Cygnet artistic director Sean Murray directs and stars as Higgins, the brilliant academic with execrable manners, who takes both Eliza (Allison Spratt Pearce) and Col. Pickering (Tom Stephenson) in for the duration of the bet. He says the project will take six months.

Eliza, who aspires to a post in a “proper flower shop,” actually volunteers for the grueling lessons (and insists on paying for them), but she knows neither how unpleasant they will be, nor that Higgins will treat her like a lab rat. She strenuously objects to the latter, and only Pickering’s kindness keeps her at the task.

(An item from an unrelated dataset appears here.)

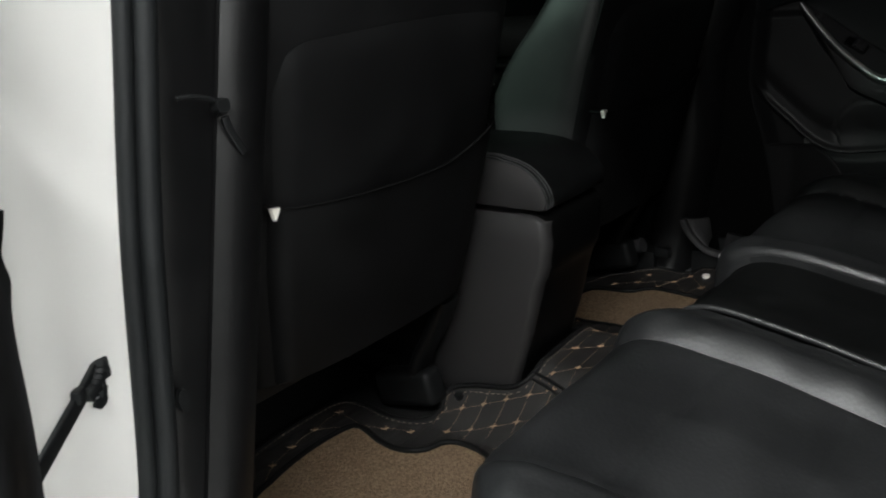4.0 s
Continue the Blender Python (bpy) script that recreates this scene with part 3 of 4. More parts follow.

One of Eliza’s trials – and one of the show’s best scenes – takes her to opening day at the Ascot races, where she tries out the newly learned phrase “How kind of you to let me come” and later amusingly loses herself in the excitement with an expletive not commonly used in polite company.

Along the way, Eliza gains the support of Higgins’ housekeeper Mrs. Pearce (Debra Wanger), charms Higgins’ mother (Linda Libby, in a terrific performance) and turns the head of upper-crust weakling Freddy Eynsford-Hill (Charles Evans, Jr).

Also along for the ride – and for our great amusement – is Eliza’s dustman father Alfred P. Doolittle, opportunist extraordinaire, who figures he can make a few pounds off his daughter’s association with the “swell” Higgins. Ron Choularton, the only bona fide Brit in the cast, makes the most of this wonderful role, especially in the rollicking songs “With A Little Bit O’ Luck” and “Get Me To The Church On Time.”

The time has been moved forward to the ’30s, allowing Jeanne Reith to go to town with costumes and hats and Peter Herman to have a good time with wigs and makeup.

Chris Rynne’s lighting design and Matt Lescault-Wood’s sound design are top-notch as well.

David Brannen contributes fine choreography – in which Katie Whalley Banville (as Lady Boxington and ensemble member) particularly sparkles. Andrew Hull’s versatile set design works well except for the puzzling hunks of something that looks like tissue paper on the rear wall, presumably to hide music director Patrick Marion and his five fine musicians.

Murray knows his way around the Higgins role, having played it before, and does not disappoint. Pearce had some trouble making Eliza’s ugly Cockney sounds the night I saw her, but she certainly makes some beautiful ones on the songs, particularly the soaring “I Could Have Danced All Night.”

I’m an old dog to whom teaching new tricks is iffy, and I confess that I was looking for Julie Andrews and a big orchestra, but don’t miss this show on those counts. Cygnet has a fine “My Fair Lady” here.

The details

“My Fair Lady” plays through April 26 at Cygnet Theatre, 4040 Twiggs St., Old Town, San Diego, California.

Wednesday and Thursday at 7:30 pm; Friday at 8 pm; Saturday at 3 and 8 pm; Sunday at 2 and 7 pm.